Written by admin | 03/10/2017

More than 160 experts on cetaceans will meet this weekend at the Science Park of the University of Valencia to celebrate the 10th National Congress of the Spanish Society of Cetaceans, a non-profit organisation that promotes the protection of mammals, turtles and the marine environment in general, through training and dissemination of scientific knowledge. The symposium is organised by the Cavanilles Institute of Biodiversity and Evolutionary Biology (ICBiBE).

X SEC 2017

The conference deals with the main researching lines and the last advances in this field. With a total of 54 presentations, the schedule includes topics such as health, physiology or parasitology as well as the conservation and the fauna related to cetaceans and marine turtles, the cetacean acoustic communications, the beaching and the distribution map of this kind of mammals.

The congress will open on Friday, 29th September, at 15:30, in the Marie Curie Auditorium.
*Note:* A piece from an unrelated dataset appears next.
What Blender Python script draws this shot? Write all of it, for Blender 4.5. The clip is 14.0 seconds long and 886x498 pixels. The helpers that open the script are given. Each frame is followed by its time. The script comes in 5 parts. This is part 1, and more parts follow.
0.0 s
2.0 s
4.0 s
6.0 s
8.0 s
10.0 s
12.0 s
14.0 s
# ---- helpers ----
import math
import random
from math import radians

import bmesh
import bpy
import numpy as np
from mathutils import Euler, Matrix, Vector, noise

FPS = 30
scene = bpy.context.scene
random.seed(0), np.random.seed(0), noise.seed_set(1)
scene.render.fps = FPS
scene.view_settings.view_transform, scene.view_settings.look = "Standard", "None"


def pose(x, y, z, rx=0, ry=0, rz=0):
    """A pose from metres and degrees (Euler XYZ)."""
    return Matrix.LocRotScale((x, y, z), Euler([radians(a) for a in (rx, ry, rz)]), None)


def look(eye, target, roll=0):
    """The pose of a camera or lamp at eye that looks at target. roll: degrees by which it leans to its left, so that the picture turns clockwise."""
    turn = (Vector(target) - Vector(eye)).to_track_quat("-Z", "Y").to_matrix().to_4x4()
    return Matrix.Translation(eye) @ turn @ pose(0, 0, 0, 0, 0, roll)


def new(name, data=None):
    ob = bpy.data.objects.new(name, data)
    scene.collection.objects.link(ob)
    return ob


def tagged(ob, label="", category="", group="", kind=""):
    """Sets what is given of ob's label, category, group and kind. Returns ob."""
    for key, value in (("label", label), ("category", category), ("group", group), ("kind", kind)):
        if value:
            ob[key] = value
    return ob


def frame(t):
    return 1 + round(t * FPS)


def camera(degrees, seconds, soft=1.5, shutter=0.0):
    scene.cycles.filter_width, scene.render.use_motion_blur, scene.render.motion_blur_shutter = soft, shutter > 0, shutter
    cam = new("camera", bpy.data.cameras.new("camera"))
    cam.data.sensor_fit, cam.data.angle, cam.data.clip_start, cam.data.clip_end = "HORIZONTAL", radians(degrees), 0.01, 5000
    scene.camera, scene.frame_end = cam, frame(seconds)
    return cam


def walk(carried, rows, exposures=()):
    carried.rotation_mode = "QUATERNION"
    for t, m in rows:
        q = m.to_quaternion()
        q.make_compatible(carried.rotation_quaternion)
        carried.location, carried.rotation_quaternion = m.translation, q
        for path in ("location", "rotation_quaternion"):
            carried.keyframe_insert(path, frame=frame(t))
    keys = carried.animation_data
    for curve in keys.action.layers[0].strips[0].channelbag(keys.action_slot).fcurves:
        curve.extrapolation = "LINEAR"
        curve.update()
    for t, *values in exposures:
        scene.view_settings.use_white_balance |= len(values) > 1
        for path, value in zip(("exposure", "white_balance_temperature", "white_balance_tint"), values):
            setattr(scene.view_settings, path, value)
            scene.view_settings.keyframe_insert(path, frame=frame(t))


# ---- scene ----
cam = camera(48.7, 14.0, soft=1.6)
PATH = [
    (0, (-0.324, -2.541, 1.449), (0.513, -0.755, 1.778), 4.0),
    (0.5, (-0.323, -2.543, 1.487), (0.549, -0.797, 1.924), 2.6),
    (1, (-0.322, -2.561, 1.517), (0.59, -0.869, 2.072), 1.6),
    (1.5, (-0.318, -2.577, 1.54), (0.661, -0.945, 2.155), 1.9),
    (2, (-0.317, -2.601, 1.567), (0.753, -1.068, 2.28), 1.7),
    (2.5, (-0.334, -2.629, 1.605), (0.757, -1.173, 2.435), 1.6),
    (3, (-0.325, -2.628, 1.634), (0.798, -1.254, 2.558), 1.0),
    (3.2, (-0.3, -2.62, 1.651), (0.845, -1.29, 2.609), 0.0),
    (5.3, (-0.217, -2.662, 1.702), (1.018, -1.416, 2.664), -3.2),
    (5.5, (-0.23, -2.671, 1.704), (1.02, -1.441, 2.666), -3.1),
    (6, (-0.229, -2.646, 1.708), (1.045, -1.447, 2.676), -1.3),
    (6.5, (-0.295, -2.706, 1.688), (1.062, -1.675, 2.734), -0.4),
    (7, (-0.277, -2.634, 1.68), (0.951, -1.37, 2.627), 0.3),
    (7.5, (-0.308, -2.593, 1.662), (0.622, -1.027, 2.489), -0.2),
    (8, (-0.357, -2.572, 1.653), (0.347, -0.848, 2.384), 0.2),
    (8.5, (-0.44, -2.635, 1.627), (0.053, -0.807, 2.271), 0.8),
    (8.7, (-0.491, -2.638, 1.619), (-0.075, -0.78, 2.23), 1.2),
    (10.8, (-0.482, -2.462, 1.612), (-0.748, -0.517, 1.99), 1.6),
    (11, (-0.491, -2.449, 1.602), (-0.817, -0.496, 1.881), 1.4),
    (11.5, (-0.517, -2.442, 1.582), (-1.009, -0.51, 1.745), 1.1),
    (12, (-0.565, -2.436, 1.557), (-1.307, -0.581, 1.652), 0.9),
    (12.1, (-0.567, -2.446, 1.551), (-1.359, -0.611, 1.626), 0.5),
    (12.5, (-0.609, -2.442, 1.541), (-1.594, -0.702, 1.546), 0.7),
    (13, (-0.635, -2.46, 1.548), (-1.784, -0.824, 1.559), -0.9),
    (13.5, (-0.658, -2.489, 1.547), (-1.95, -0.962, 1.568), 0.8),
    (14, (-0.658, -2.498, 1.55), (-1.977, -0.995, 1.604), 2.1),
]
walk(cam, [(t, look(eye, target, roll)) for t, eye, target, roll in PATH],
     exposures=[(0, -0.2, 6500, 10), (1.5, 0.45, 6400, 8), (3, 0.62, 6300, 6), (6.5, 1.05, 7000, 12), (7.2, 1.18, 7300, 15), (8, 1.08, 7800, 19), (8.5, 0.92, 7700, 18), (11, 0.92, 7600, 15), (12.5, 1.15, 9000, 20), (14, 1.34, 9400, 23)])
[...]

The people in charge of the inauguration will be the director of the Scientific Park, Juan Antonio Raga, on behalf of the Principal of the Universitat de València; the counsellor of Agriculture, Environment, Climate Change and Rural Development Department, Elena Cebrián; the president of the Spanish Society of Cetaceans (SEC), Camilo Saavedra (Spanish Institute for Oceanography); the Dean of the Faculty for Biological Sciences, Javier Lluch, and the director of the Cavanilles Institute, Juan Monrós.

There will be two inaugural conferences, ‘Cetáceos y parásitos: hacia una perspectiva biológica integral’ (Cetaceans and  parasites: towards an integral biological perspective) by Francisco Javier Aznar (Unidad de Zoología Marina-ICBiBE) and another one by Victoria González (Fundación Biodiversidad), who presents the project Life IP Intermares, the greatest initiative of preservation of the marine environment in Europe, which is coordinated by the Ministry of Agriculture, fishing, feeding and environment through the Fundación Biodiversidad.
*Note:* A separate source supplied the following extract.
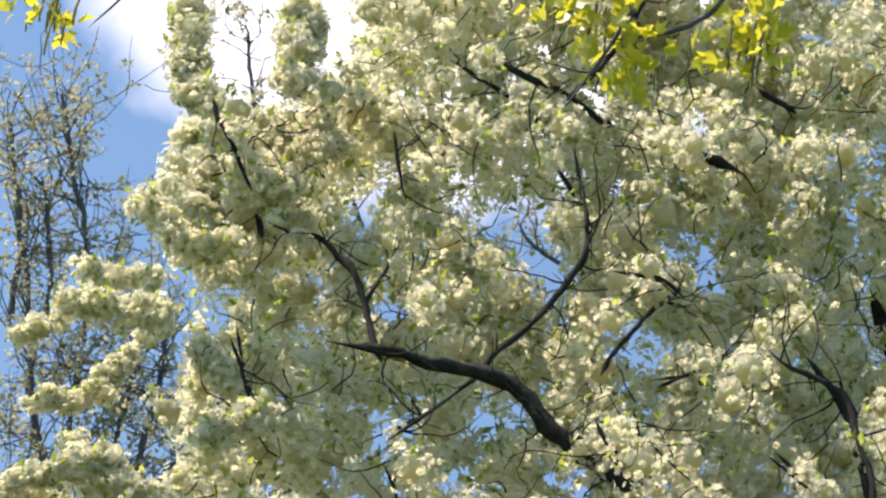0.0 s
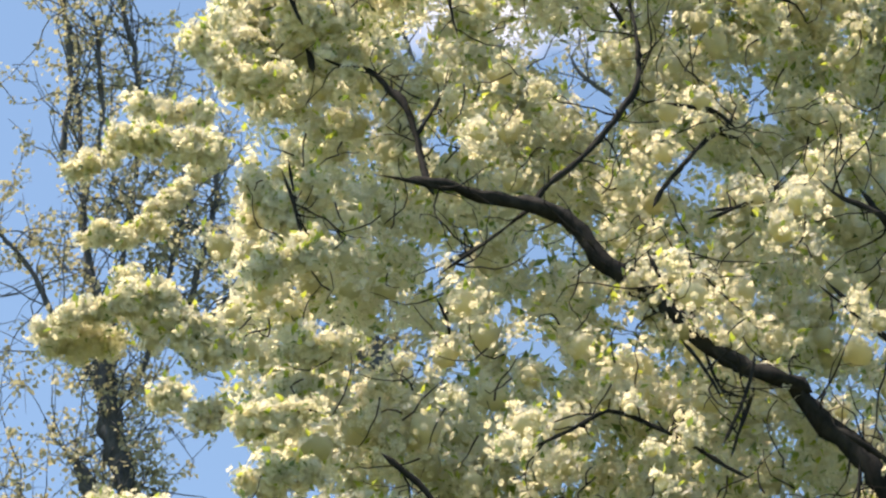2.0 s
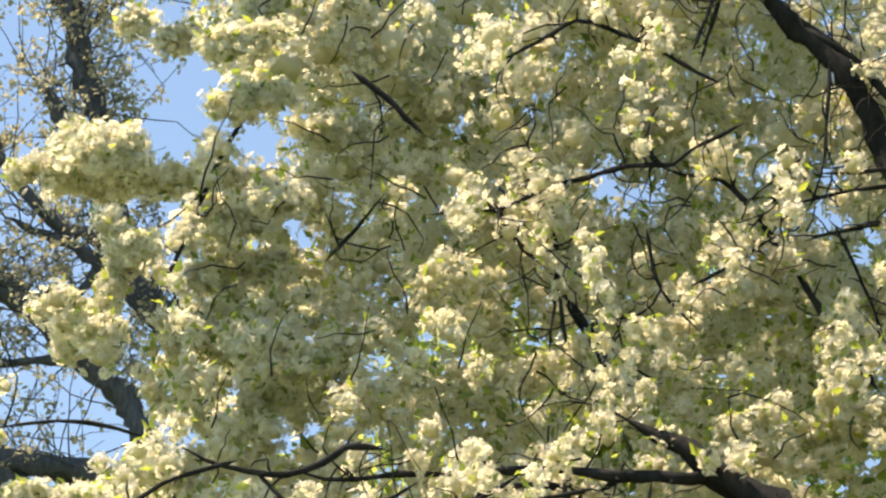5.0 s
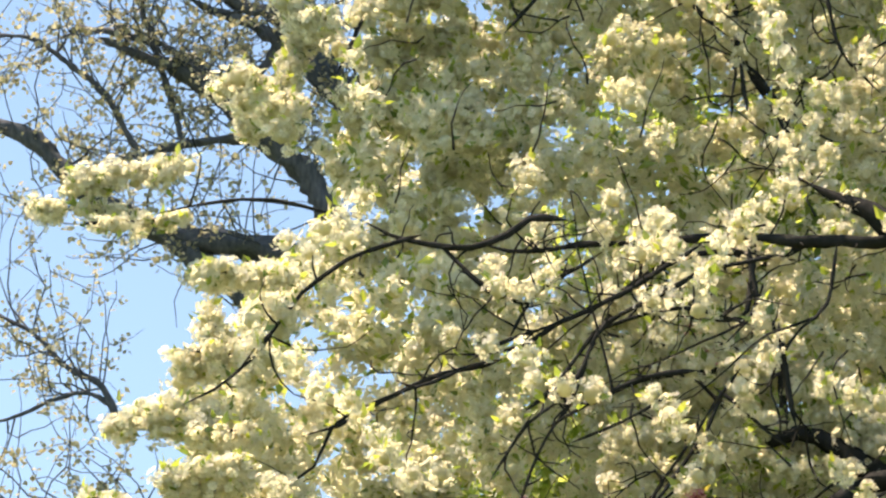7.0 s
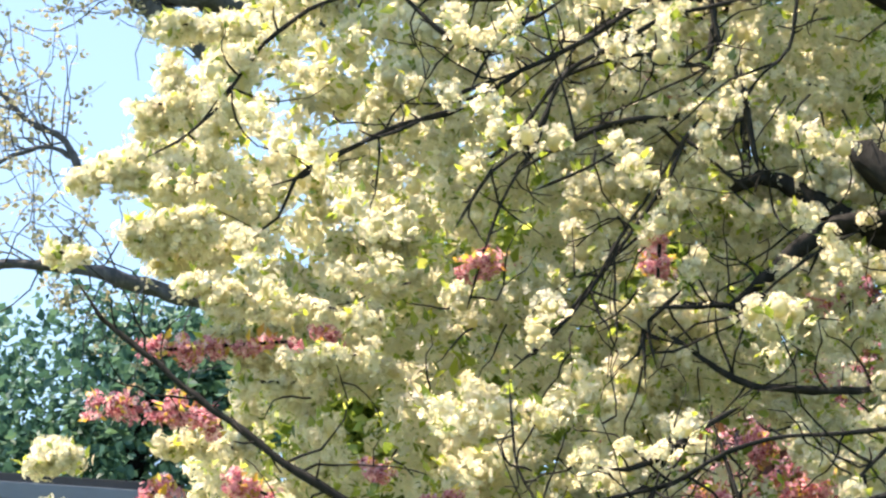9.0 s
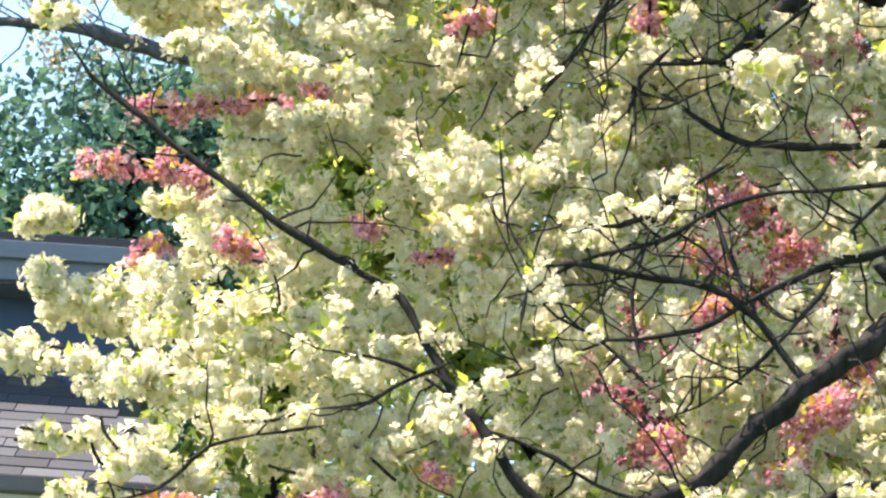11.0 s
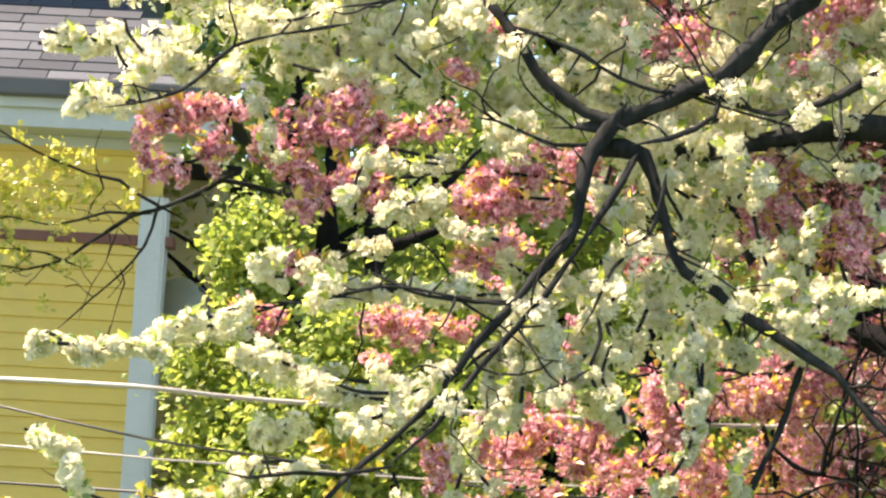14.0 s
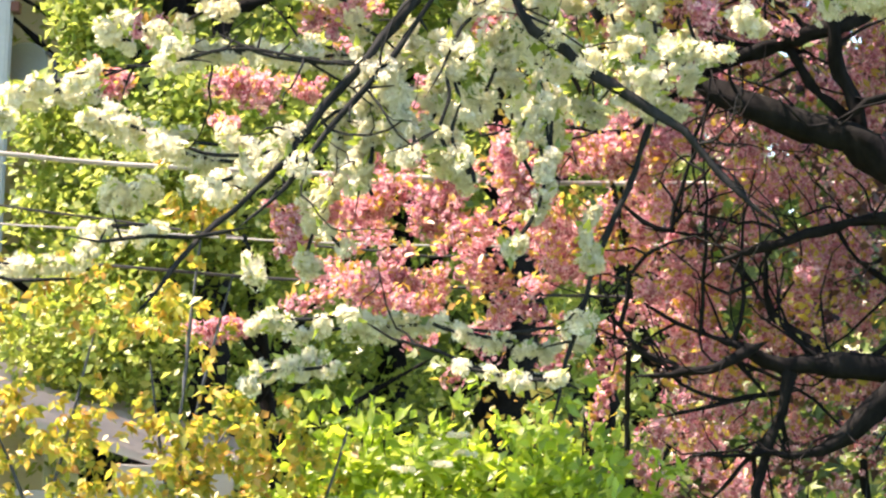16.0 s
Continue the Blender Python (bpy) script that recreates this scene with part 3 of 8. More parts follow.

During the meeting, which ends on Saturday afternoon with the General Assembly of SEC, the multiplatform 'Tortugas Oceanógrafas’, which aims to follow large pelagic predators (far from the coast) with submarine drones, will be presented. The results of the INDICIT project on the environmental state of the European marine environment and in particular on marine litter and plastics in the food webs will also be presented. Ten European R&D centres, among them the Cavanilles Institute of Universitat de València, take part in this project.

The congress has the collaboration of the Valencian Department for Agriculture, Environment, Climate Change and Rural Development of the Valencian Government, the Official College of Veterinarians of Valencia and the Oceanographic of Valencia.